## [DIRECTIVE]
From the records below, pull each line that has "More".

## [RECORD LIST]
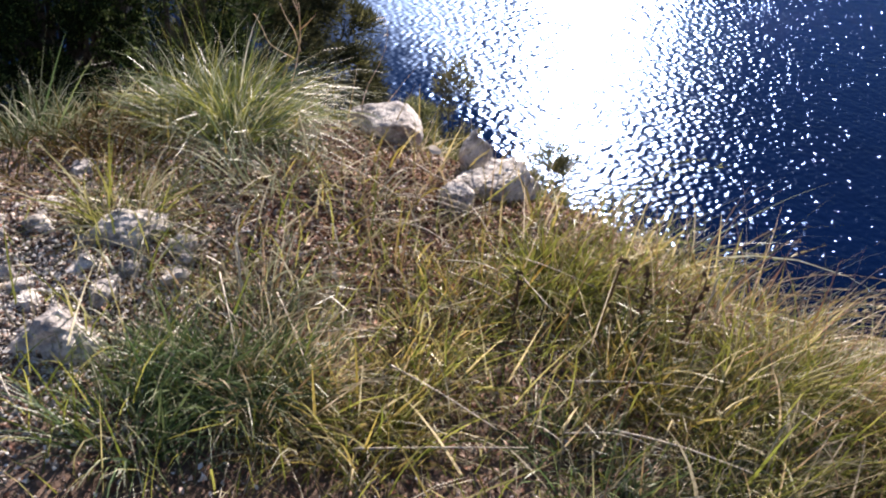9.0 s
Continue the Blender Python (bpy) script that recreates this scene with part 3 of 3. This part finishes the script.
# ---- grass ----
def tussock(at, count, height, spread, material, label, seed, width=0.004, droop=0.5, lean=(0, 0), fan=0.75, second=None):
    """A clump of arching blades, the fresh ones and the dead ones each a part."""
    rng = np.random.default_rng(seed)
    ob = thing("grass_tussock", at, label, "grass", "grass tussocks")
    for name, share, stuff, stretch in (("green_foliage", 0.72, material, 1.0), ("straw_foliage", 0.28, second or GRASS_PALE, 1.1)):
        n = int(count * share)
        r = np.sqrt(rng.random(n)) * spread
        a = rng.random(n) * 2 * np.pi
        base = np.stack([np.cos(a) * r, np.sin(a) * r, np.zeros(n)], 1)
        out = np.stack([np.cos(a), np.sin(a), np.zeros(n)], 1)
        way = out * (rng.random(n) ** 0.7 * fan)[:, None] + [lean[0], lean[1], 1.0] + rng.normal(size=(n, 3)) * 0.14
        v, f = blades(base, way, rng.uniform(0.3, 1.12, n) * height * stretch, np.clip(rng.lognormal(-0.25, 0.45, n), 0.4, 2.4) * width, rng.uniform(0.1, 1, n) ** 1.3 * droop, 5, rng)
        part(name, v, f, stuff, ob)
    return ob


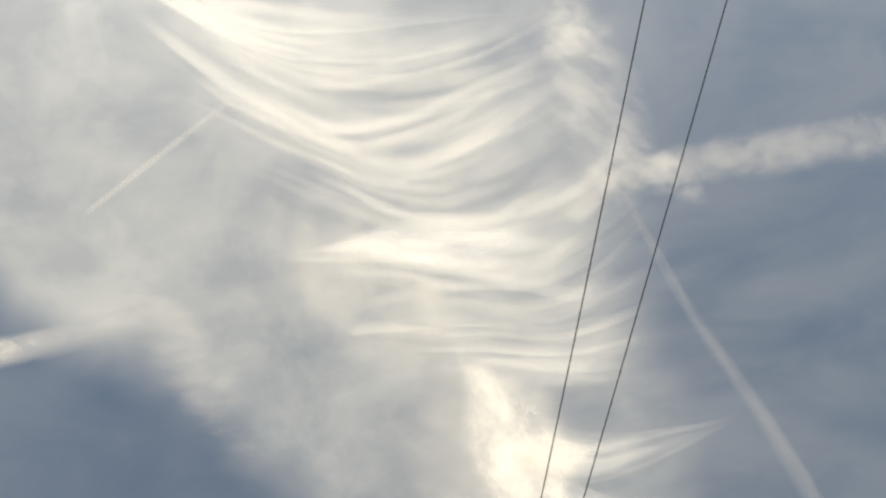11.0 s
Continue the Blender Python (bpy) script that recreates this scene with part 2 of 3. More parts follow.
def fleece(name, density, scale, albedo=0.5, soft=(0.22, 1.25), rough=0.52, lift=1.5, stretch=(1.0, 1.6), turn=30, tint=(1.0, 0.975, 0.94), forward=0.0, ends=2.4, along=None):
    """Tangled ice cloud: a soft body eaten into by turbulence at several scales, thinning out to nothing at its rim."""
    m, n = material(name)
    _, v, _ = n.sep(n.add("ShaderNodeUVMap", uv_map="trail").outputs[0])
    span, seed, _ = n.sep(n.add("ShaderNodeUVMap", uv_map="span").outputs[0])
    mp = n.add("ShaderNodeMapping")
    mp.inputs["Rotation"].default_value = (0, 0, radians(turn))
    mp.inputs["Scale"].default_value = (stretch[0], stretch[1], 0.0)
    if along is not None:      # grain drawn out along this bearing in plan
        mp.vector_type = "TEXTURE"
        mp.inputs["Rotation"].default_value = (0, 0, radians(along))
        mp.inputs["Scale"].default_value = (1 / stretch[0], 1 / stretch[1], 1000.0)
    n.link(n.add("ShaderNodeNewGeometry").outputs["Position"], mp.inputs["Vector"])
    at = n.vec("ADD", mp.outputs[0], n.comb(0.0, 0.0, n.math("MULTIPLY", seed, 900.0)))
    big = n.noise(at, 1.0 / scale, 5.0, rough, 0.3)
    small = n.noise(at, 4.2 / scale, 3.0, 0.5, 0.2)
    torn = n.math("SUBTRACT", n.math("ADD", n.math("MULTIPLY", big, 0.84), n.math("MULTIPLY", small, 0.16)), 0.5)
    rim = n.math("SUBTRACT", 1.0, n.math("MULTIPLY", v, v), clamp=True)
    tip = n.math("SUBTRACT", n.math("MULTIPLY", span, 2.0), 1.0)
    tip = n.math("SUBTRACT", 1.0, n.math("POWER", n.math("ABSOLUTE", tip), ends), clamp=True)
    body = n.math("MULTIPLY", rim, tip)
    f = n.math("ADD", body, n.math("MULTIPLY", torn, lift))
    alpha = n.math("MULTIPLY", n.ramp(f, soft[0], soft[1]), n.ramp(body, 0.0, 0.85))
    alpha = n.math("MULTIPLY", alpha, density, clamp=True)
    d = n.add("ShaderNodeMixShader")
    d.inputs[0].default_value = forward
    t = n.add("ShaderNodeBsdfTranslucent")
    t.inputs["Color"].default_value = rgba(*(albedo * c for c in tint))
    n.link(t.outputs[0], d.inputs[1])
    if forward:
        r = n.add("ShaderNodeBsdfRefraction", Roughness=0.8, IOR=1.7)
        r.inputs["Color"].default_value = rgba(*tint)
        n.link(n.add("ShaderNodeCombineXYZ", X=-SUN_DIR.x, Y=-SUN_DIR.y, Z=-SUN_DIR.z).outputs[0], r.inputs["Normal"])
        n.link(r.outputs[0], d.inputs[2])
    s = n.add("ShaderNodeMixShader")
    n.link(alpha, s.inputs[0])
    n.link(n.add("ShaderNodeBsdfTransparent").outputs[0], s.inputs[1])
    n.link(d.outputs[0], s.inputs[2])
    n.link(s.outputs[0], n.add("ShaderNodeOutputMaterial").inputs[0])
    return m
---
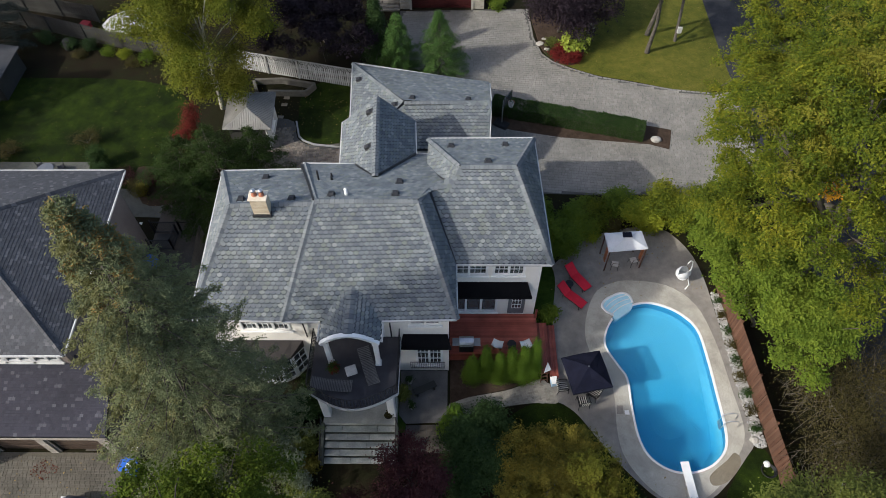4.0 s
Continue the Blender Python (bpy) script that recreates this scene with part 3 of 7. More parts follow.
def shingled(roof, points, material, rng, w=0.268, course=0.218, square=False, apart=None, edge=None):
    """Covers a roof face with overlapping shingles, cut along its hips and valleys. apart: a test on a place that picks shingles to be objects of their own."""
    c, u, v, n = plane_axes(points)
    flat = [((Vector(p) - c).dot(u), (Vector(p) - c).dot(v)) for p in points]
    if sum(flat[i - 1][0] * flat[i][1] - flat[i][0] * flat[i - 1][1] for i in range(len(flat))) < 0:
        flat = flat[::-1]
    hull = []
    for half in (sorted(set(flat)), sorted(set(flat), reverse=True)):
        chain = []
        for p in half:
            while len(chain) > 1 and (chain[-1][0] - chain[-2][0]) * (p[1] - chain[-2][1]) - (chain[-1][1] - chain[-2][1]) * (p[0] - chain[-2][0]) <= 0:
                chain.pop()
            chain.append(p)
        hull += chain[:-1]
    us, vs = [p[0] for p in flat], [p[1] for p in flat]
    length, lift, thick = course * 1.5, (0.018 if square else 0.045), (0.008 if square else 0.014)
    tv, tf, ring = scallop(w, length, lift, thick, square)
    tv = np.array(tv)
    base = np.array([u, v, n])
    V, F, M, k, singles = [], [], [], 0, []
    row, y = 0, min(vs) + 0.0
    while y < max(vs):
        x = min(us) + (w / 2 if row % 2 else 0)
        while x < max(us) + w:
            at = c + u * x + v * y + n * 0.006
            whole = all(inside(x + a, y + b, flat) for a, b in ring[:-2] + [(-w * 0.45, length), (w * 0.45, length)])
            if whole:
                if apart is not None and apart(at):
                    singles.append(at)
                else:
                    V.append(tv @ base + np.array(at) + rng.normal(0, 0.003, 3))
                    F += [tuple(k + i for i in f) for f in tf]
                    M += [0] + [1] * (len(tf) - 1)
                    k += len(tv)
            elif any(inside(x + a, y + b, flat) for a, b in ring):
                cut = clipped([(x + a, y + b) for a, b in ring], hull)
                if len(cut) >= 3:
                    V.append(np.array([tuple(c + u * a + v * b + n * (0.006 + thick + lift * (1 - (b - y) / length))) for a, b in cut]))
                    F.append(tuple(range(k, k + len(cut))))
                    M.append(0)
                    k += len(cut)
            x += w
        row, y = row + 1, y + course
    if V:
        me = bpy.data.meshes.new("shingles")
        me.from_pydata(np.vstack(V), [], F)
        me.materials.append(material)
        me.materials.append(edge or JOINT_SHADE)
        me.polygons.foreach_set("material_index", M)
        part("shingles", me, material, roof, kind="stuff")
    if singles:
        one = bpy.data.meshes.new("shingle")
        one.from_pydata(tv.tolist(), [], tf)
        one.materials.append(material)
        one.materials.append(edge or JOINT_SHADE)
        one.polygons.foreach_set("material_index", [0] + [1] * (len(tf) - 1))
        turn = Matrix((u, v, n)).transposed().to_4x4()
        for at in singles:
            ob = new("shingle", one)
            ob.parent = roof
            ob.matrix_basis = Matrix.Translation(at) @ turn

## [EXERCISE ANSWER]
Continue the Blender Python (bpy) script that recreates this scene with part 2 of 3. More parts follow.
Continue the Blender Python (bpy) script that recreates this scene with part 3 of 7. More parts follow.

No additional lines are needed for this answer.